Armenia’s parliament on Tuesday allowed the government to increase the amount of water from Lake Sevan that can be used for irrigation this year.
The vast mountainous lake, which is vital for Armenia’s entire ecosystem, is a key source of irrigation water supplied to the fruit-growing Ararat Valley through the Hrazdan river flowing out of it.
An Armenian law allows the government to use no more than 170 million cubic meters of Sevan’s water annually for irrigation and power generation purposes. A bill put forward by the government last week would raise that cap by 40 million cubic meters for the current irrigation season. Government officials said the measure, opposed by the Armenian Ministry of Environment Protection, is needed to prevent water shortages that could have severe consequences for tens of thousands of farmers and their crops.
The National Assembly passed the bill in the first reading by 68 votes to one. The two largest parliamentary forces, the Republican (HHK) and Prosperous Armenia (BHK) parties, backed it despite criticizing the government’s handling of chronic problems with irrigation.
The HHK’s Eduard Sharmazanov spoke of a “choice between the bad and the worst.” “We have to choose the bad,” he told fellow lawmakers before the vote. “We have to take more water [from Sevan] so that our farmers get irrigation.”

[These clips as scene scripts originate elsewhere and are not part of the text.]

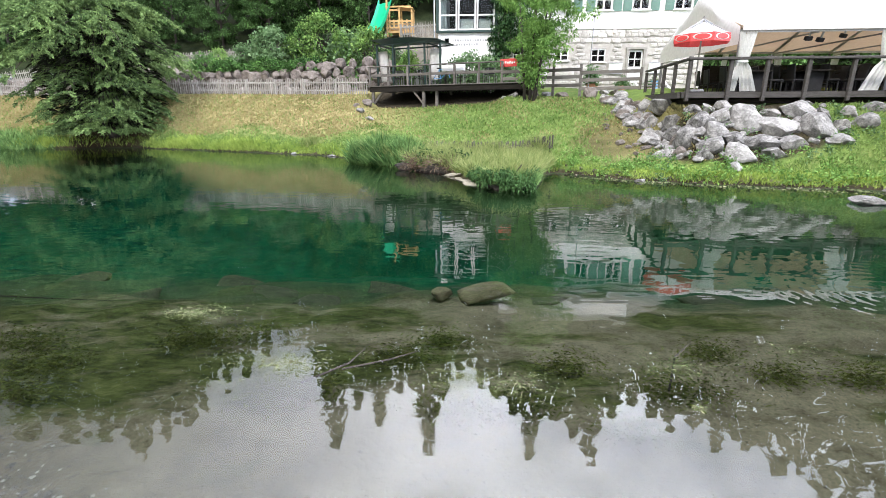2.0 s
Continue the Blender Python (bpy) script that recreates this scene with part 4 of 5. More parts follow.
def terrace_things():
    l = thing("street_lamp", "slim grey lamp post with flat round head", "lamp", pose(6.4, 30.9, zat(6.4, 30.9)))
    part("pole", tube(bmesh.new(), [(0, 0, 0), (0, 0, 2), (0.06, 0, 4.35)], [0.05, 0.04, 0.03], 8), STEEL, l)
    bm = bmesh.new()
    bmesh.ops.create_cone(bm, cap_ends=True, segments=18, radius1=0.32, radius2=0.08, depth=0.14, matrix=Matrix.Translation((0.06, 0, 4.46)))
    part("shade", bm, WHITE_PAINT, l)
    bm = bmesh.new()
    bmesh.ops.create_uvsphere(bm, u_segments=12, v_segments=8, radius=0.1, matrix=Matrix.Translation((0.06, 0, 4.36)))
    part("bulb_cover", bm, CURTAIN, l, smooth=True)
    rng = np.random.RandomState(31)
    pot0 = None
    for k, (x, y, s) in enumerate(((6.7, 31.2, 1.0), (7.4, 27.6, 0.5), (8.9, 31.9, 0.55), (10.5, 31.9, 0.6))):
        m = pose(x, y, zat(x, y), 0, 0, 40 * k)
        if pot0 is None:
            pot0 = thing("potted_plant", "bushy green plant in a terracotta pot", "potted plant", m, "potted plants on the terrace")
            bm = bmesh.new()
            bmesh.ops.create_cone(bm, cap_ends=True, segments=16, radius1=0.26, radius2=0.36, depth=0.6, matrix=Matrix.Translation((0, 0, 0.3)))
            part("pot", bm, TERRACOTTA, pot0)
            part("foliage", quads("foliage", clumps(rng, rng.normal(size=(16, 3)) * [0.32, 0.32, 0.32] + [0, 0, 1.1], np.full(16, 0.28), 40, 0.15, lift=-0.2), LEAF_SHRUB), None, pot0)
        else:
            c = copy_thing(pot0, m)
            c.scale = (s, s, s)
    st = thing("doorstep", "pale timber steps in front of the white door", "steps", pose(9.0, 27.2, zat(9.0, 27.2)))
    for k in range(3):
        part("tread", boxes(((0, 0.32 * k, 0.09 + 0.17 * k), (1.5, 0.34, 0.06), None, 0.01)), WOOD_PALE, st)
    for x in (-0.8, 0.8):
        part("stringer", boxes(((x, 0.35, 0.2), (0.07, 1.1, 0.3), (24, 0, 0))), WHITE_PAINT, st)
    bin_ = thing("barrel", "small blue barrel beside the door", "barrel", pose(10.7, 31.9, zat(10.7, 31.9)))
    bm = bmesh.new()
    bmesh.ops.create_cone(bm, cap_ends=True, segments=16, radius1=0.24, radius2=0.24, depth=0.7, matrix=Matrix.Translation((0, 0, 0.35)))
    part("body", bm, BLUE, bin_)
    bm = bmesh.new()
    bmesh.ops.create_cone(bm, cap_ends=True, segments=16, radius1=0.26, radius2=0.26, depth=0.06, matrix=Matrix.Translation((0, 0, 0.72)))
    part("lid", bm, BLUE, bin_)
    for k, x in enumerate((8.4, 10.9)):
        b = thing("notice_board", "pale blue-grey notice board on the stone wall", "notice board", pose(x, FACE - 0.08, 4.75), "notice boards on the wall")
        part("board", boxes(((0, 0, 0), (0.85, 0.04, 0.62), None, 0.01)), CURTAIN, b)
        part("frame", boxes(((0, -0.015, 0.32), (0.9, 0.05, 0.04)), ((0, -0.015, -0.32), (0.9, 0.05, 0.04))), STEEL, b)


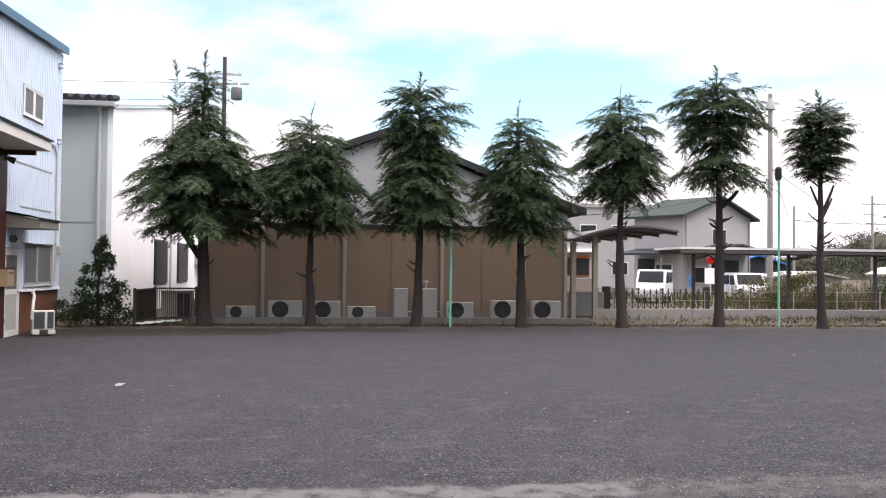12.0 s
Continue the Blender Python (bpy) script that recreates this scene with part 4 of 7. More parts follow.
# service drop: cables that leave the corner of the building upwards, and loops at the box
drop = thing("service_cables", (1.15, FY - 0.05, 5.0), "black service cables slung from the wall corner", "cables")
part("thick_cable", tubes((sag((1.27, FY - 0.10, 4.98), (5.01, 3.40, 6.92), 0.10), 0.017)), M_BLACK, drop, smooth=True)
part("thin_cable", tubes((sag((0.965, FY - 0.08, 5.15), (2.21, 4.07, 5.62), 0.05), 0.006)), M_BLACK, drop, smooth=True)
part("thin_cable", tubes((sag((1.255, FY - 0.08, 5.10), (2.47, 3.32, 5.79), 0.05), 0.007)), M_BLACK, drop, smooth=True)
part("loop", tubes((bend([(1.27, FY - 0.10, 4.98), (1.36, FY - 0.13, 4.92), (1.35, FY - 0.13, 4.70), (1.22, FY - 0.14, 4.62), (1.06, FY - 0.12, 4.68), (1.02, FY - 0.10, 4.77)], 0.12, 6), 0.016)), M_BLACK, drop, smooth=True)
part("loop", tubes((bend([(1.30, FY - 0.10, 4.98), (1.62, FY - 0.10, 4.98), (1.66, FY - 0.09, 4.62), (1.50, FY - 0.10, 4.52), (1.40, FY - 0.10, 4.80), (1.33, FY - 0.10, 4.98)], 0.14, 6), 0.005)), M_BLACK, drop, smooth=True)
part("loop", tubes((bend([(1.34, FY - 0.10, 4.97), (1.50, FY - 0.12, 4.80), (1.48, FY - 0.12, 4.60), (1.40, FY - 0.10, 4.50)], 0.1, 6), 0.006)), M_BLACK, drop, smooth=True)
part("tail", tubes((bend([(1.16, FY - 0.05, 4.72), (1.17, FY - 0.05, 4.56), (1.10, FY - 0.05, 4.47), (1.06, FY - 0.05, 4.42)], 0.05), 0.008)), M_BLACK, drop, smooth=True)
for x_ in (1.45, 1.50, 1.62):
    part("clamp", boxes(((x_ - 0.012, FY - 0.10, 4.90), (x_ + 0.012, FY - 0.02, 5.0)), bevel=0.004), M_BLACK, drop)

random.seed(7)
bundle = thing("cable_bundle", (0.66, FY - 0.06, 1.6), "tangled black cables hanging down the building corner", "cables")
for k in range(4):
    ph, pts = random.uniform(0, 6), []
    for s in range(50):
        z_ = 6.15 - s * 0.079 - 0.02 * k
        a_ = 0.028 + 0.018 * math.sin(s * 0.35 + k)
        pts.append((0.655 - 0.02 + a_ * math.sin(s * 0.38 + ph) + 0.008 * math.sin(s * 1.3 + 2 * ph), FY - 0.055 + 0.02 * math.cos(s * 0.33 + ph), z_))
    part("cable", tubes((pts, 0.0052), sides=6), M_BLACK, bundle, smooth=True)
for k in range(4):
    c_ = Vector((0.60 + 0.03 * k, FY - 0.06, 2.02 - 0.11 * k))
    pts = [c_ + Vector((0.085 * math.cos(a) * (1 - 0.1 * k), 0.02 * math.sin(2 * a), 0.15 * math.sin(a))) for a in (2 * math.pi * s / 14 for s in range(13))]
    part("loop", tubes((pts, 0.006), sides=6), M_BLACK, bundle, smooth=True)
part("tag", boxes(((0.625, FY - 0.075, 1.50), (0.675, FY - 0.06, 1.66)), bevel=0.006), mat("yellowed_tag", (0.45, 0.36, 0.20)), bundle, "yellowed hanging tag")
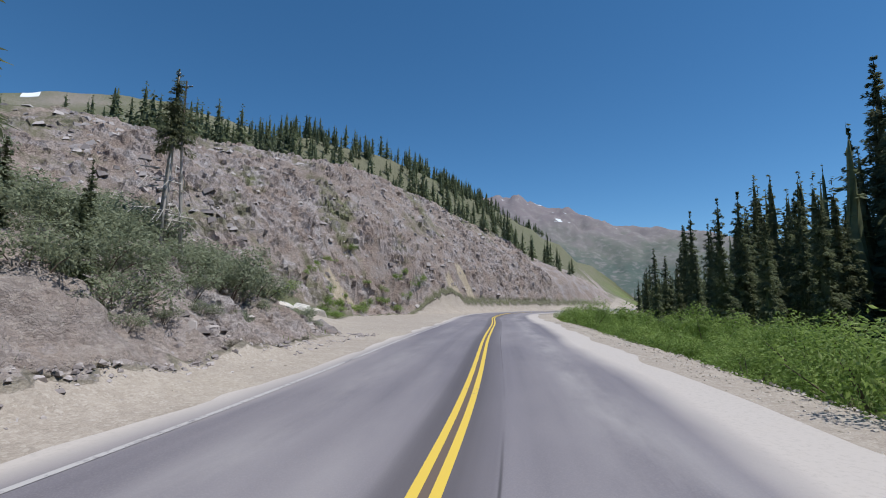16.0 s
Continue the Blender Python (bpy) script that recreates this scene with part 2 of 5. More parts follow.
    h = k.math("ADD", h, k.math("MULTIPLY", facets, k.math("SUBTRACT", 1.0, k.attr("grass"))))
    h = k.math("MULTIPLY", h, k.math("SUBTRACT", 1.0, k.math("MULTIPLY", vmask, 0.95)))
    k.bump(h, 0.9, 0.28)
    return k.m


def glow_through(k, c, share):
    """Thin leaves pass part of the light on."""
    t = k.node("ShaderNodeBsdfTranslucent", Color=c)
    m = k.t.nodes.new("ShaderNodeMixShader")
    m.inputs[0].default_value = share
    k.t.links.new(k.b.outputs[0], m.inputs[1])
    k.t.links.new(t.outputs[0], m.inputs[2])
    k.t.links.new(m.outputs[0], k.t.nodes["Material Output"].inputs["Surface"])


def make_needles():
    k = Mat("spruce_needles", 0.75, 0.2)
    r = k.rnd()
    i = k.island()
    n = k.noise(k.coords(), 1.1, 3)
    c = k.ramp(k.math("ADD", k.math("MULTIPLY", i, 0.4), k.math("MULTIPLY", n, 0.6)),
               [(0.15, (0.068, 0.088, 0.056)), (0.5, (0.175, 0.208, 0.118)), (0.85, (0.32, 0.35, 0.20))])
    c = k.mix(k.math("MULTIPLY", k.step(r, 0.55, 1.0), 0.45), c, (0.115, 0.112, 0.056))
    k.color(c)
    glow_through(k, c, 0.42)
    return k.m


def make_leaf(name, dark, mid, light):
    k = Mat(name, 0.6, 0.25)
    i = k.island()
    n = k.noise(k.coords(), 1.5, 2)
    c = k.ramp(k.math("ADD", k.math("MULTIPLY", i, 0.6), k.math("MULTIPLY", n, 0.4)), [(0.15, dark), (0.5, mid), (0.9, light)])
    c = k.mix(k.math("MULTIPLY", k.rnd(), 0.35), c, tuple(v * 0.7 for v in mid))
    k.color(c)
    glow_through(k, c, 0.45)
    return k.m


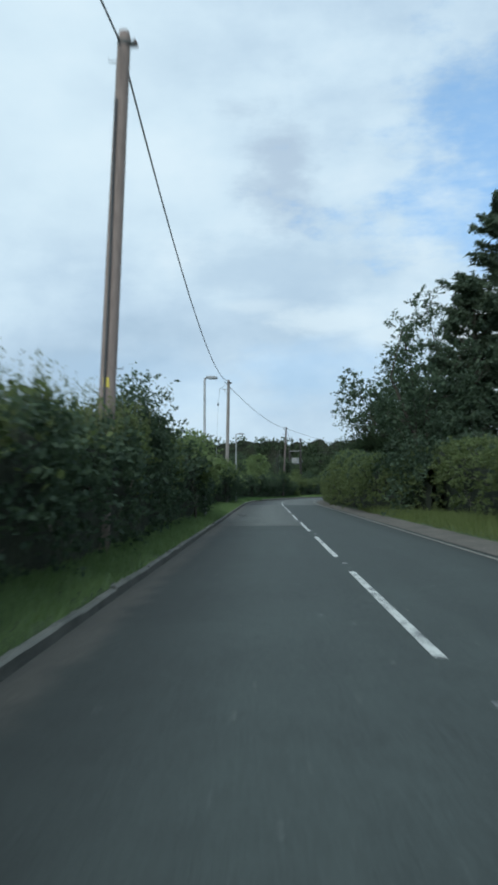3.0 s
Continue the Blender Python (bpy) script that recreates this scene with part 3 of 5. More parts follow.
WEST = ([-2.6, -1.2, -0.5, -0.07], [0.30, 0.20, 0.125, 0.10])
EAST = ([1.05, 1.4, 3.2], [0.0, 0.09, 0.17])
ob = grass("grass", S(6), S(90), -1.35, -0.072, 70000, 0.17, 11, WEST)
tagged(ob, "long green verge grass along the kerb", "grass", kind="stuff")
ob = grass("grass", S(90), S(160), -1.45, -0.072, 42000, 0.16, 12, WEST)
tagged(ob, "long green verge grass along the kerb", "grass", kind="stuff")
ob = grass("grass", S(199), DRIVE0, -3.0, -0.072, 32000, 0.14, 17, WEST, MOWN)
tagged(ob, "bright mown verge grass before the driveway", "grass", kind="stuff")
ob = grass("grass", S(160), S(199.5), -2.8, -0.072, 54000, 0.14, 13, WEST, GRASS_DARK)
tagged(ob, "wide band of mown verge grass on the bend", "grass", kind="stuff")
ob = grass("grass", DRIVE1, S(233), -4.6, -0.072, 40000, 0.14, 14, WEST, MOWN)
tagged(ob, "mown verge grass on the corner", "grass", kind="stuff")
ob = grass("grass", S(16), S(135), WIDTH + 1.1, WIDTH + 3.3, 46000, 0.30, 15, EAST, ROUGH_GRASS)
tagged(ob, "long rough grass below the hedge", "grass", kind="stuff")

# ---- hedges ----
def sprays(rng, roots, ways, length, count, droop=0.12, spread=0.16):
    """Leaves along short twigs: places and the ways along which the leaves lie."""
    n = len(roots)
    w = ways / (np.linalg.norm(ways, axis=1, keepdims=True) + 1e-9) + rng.normal(size=(n, 3)) * 0.45
    w /= np.linalg.norm(w, axis=1, keepdims=True)
    ln = np.broadcast_to(length, n) * rng.uniform(0.55, 1.45, n)
    t = rng.uniform(0.05, 1.0, (n, count)) ** 0.8
    p = roots[:, None] + w[:, None] * (ln[:, None] * t)[..., None]
    p += rng.normal(size=p.shape) * (spread * ln[:, None] * (1.15 - 0.75 * t))[..., None]
    p[..., 2] -= droop * ln[:, None] * t * t
    lean = np.repeat(w[:, None], count, 1) * 0.6 + rng.normal(size=p.shape) * 0.35
    return p.reshape(-1, 3), lean.reshape(-1, 3)


def billow(p, scale, seed):
    """Round lumps with creases between them, 0 to 1."""
    return 1 - np.abs(2 * bumps(p, scale, seed) - 1)


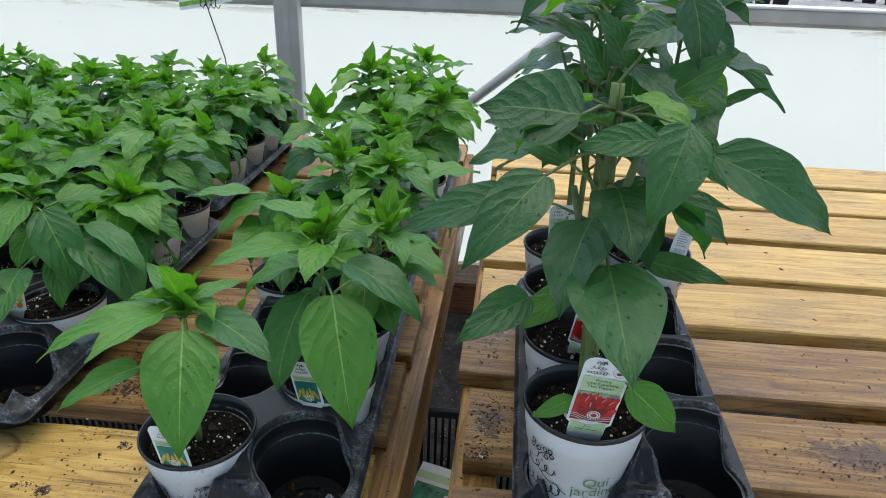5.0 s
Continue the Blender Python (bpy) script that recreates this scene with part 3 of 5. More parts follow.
def pot_meshes(r0, r1, h, lip):
    body = lathe([(0.0, 0.002), (r0 - 0.004, 0.002), (r0, 0.0), (r0 + 0.0008, 0.004), (r0 + (r1 - r0) * 0.62, h * 0.66), (r0 + (r1 - r0) * 0.62 + 0.0011, h * 0.668), (r0 + (r1 - r0) * 0.76 + 0.0011, h * 0.80), (r0 + (r1 - r0) * 0.76 + 0.0016, h * 0.806), (r1 - 0.0008, h - lip)], 48)
    rim = lathe([(r1 - 0.0012, h - lip), (r1 + 0.0012, h - lip - 0.0004), (r1 + 0.0016, h - lip * 0.6), (r1 + 0.0014, h - 0.0007), (r1 + 0.0007, h), (r1 - 0.0003, h - 0.0006), (r1 - 0.0018, h - 0.006), (r1 - 0.006, h - 0.030)], 48)
    soil = bmesh.new()
    rs = r1 - 0.0042
    seg, nr = 40, 9
    grid = [[soil.verts.new((rs * j / nr * math.cos(2 * math.pi * i / seg), rs * j / nr * math.sin(2 * math.pi * i / seg),
                             h - 0.013 + 0.004 * noise.noise(Vector((i * 0.45, j * 0.8, r1 * 90))) - 0.003 * (j / nr) ** 4)) for i in range(seg)] for j in range(1, nr + 1)]
    c = soil.verts.new((0, 0, h - 0.011))
    for i in range(seg):
        soil.faces.new((c, grid[0][i], grid[0][(i + 1) % seg]))
        for j in range(nr - 1):
            soil.faces.new((grid[j][i], grid[j + 1][i], grid[j + 1][(i + 1) % seg], grid[j][(i + 1) % seg]))
    return mesh_of(body, POT_WHITE, True), mesh_of(rim, RIM, True), mesh_of(soil, SOIL, True)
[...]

Lena Nazarian of the pro-government Yelk alliance accused the country’s previous, HHK-led government of having for years mismanaged water resources and tolerated corruption among officials running irrigation networks. She said Prime Minister Nikol Pashinian’s cabinet is forced to redirect more water from Sevan to irrigation canals because of that.
Several dozen environment protection activists protested outside the parliament building during the debate. They said that the extra irrigation quota would lower the level of Sevan and worsen the quality of its water. They argued that the level has already fallen since last December.